The Fujifilm GFX 50S stands out as the company’s first medium format GF series and it comes with some impressive features such as the 51.4MP Medium Format CMOS sensor that has a Bayer filter array. The sensor is a bit smaller in the surface area than the film medium format (having a size of 43.8×32.9mm) but the pixel count and the size is the same as the one of the other medium format cameras that you can find on the market with a 1.7x surface area for the full frame of the sensor.
Among the most important features to mention aside from the sensor we already talked about, there is the 3.69M-dot OLET Removable EVF, the 3.2” 2.36M-dot touch LCD which can tilt both horizontally and vertically, the AF-point selection joystick and the weather-sealing. Here are some of the other things you should know about:
– Film Simulation modes
– 1/125 sec flash sync speed
– 3 fps continuous shooting
– 1080/30p video capture
– Raw processing in-camera
– Dual SD card slots (UHS-II)
– A USB 3.0 socket and Wi-Fi
A New System
With the GFX 50S, Fujifilm introduced a new type of mount and when it was launched there were three types of lenses available for this camera, with three more planned to be released until the end of the year. This company tends to release new lenses on a regular basis so you will probably have a lot more choices in the future.
There are a lot of similarities to the X-series which is the high-end line but the GFX 50S doesn’t have the X-Trans sensor array, relying instead on the more traditional Bayer one as this one reduces the complexities that come with signal processing and this is quite important when we have such a large sensor.
Body and Handling
The plus of the GFX 50S when compared to the X-series is the ergonomic design and a more flexible camera if you are working in fields such as portraiture or landscape. It looks heavy and the camera is indeed large but it is lighter than some other models in this category such as the Pentax 645Z. It seems to be a larger version of the X-T2 from Fujifilm but it lacks the addition of a dedicated exposure compensation dial. That being said, both of them have the easy to utilize AF joystick, the locking dials, many custom buttons and the tilting LCD which this time comes with a touch screen.

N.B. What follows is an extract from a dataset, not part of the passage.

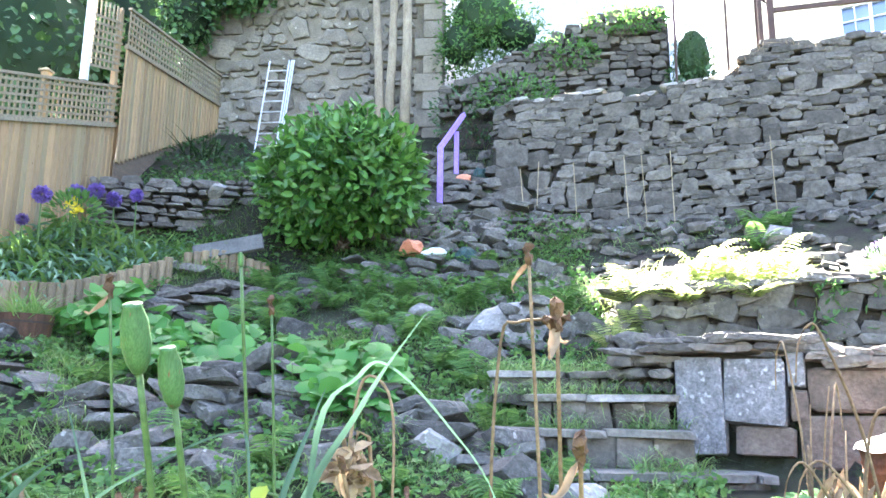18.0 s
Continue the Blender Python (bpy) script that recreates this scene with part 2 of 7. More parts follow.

The ISO dial is on the top plate and it has an Auto ISO setting along with a shutter speed dial that can also be set to auto. You can lock both dials and on the left of the EVF you get a switch that allows you to change focus mode between MF, AF-C and AF-S.
You have an exposure compensation button next to the on/off switch that can allow you to see the screen better in the dark and the dual hinge LCD permits shooting from high and low angles with more ease. The lack of an exposure compensation dial can be fixed through customization but you still need too much setting done to make it an efficient solution for every situation so maybe that might be a minus for your work.
The electronic viewfinder can be removed as it isn’t always useful and this is especially true since the EVF tends to have an image where moire and shimmering appear if you turn on the focus. Probably the sensor drops into a faster readout mode as it needs to do more than one thing and this can get annoying sometimes.
The NP-T125 rechargeable battery was the choice for the GFX 50S and it was rated by CIPA to 400 shots. That was done with a high usage of flash and image reviews so the real duration is probably quite a lot higher but that depends on your work.
This model uses a mechanical focal plane shutter and it is the first Fujifilm ILC which comes with an electronic first curtain shutter mode that aims to take out the risk of having shutter shock. You also have access to an electronic shutter that can be used on its own or you can set it to be triggered when you have really fast shutter speeds in the mechanical or electronic first curtain modes.
The menus are just as the ones coming in the APS-C branch such as the X-T2 so that can be a very good thing if you are already familiarized with the Fujifilm products. They are quite easy to navigate as the tabs along the side are intuitive and you have a My Menu tab where the most used settings are automatically saved. You can toggle the size of the Raw files and the operation speeds of the camera are quite on par with other products in the same family, making them great for a large array of tasks.
Ten buttons can be customized and with the AF joystick you can program them for other uses outside of AF point placement.
You have three customizable Auto ISO settings and each of them permits you to save a default ISO sensitivity, a maximum ISO and a shutter speed threshold. The sensor of the GFX 50S is 4×3 but you have a choice of many other aspect ratios such as 3:2, 16:9, 1:1, 65:24, 5:4 or 7:6.
When it comes to the controls and user interface we can easily see the experience of Fujifilm and everything seems to be tested and refined over a long period of time. You get so many customization options, dedicated shutter speed, an ISO dial but there is no exposure compensation dial that was built in.
The comfort the camera offers depends on the lens mainly but the tilting LCD along with the AF joystick and the touchscreen again provide the user with a very versatile experience. When it comes to speed this camera is made for studio more than for anything else as speed isn’t something amazing here and due to the impressive resolution the studio is where it really shines. The noise levels in high ISO Raw files is very low, the Raw dynamic range is also remarkable and the colors are sharp and alive.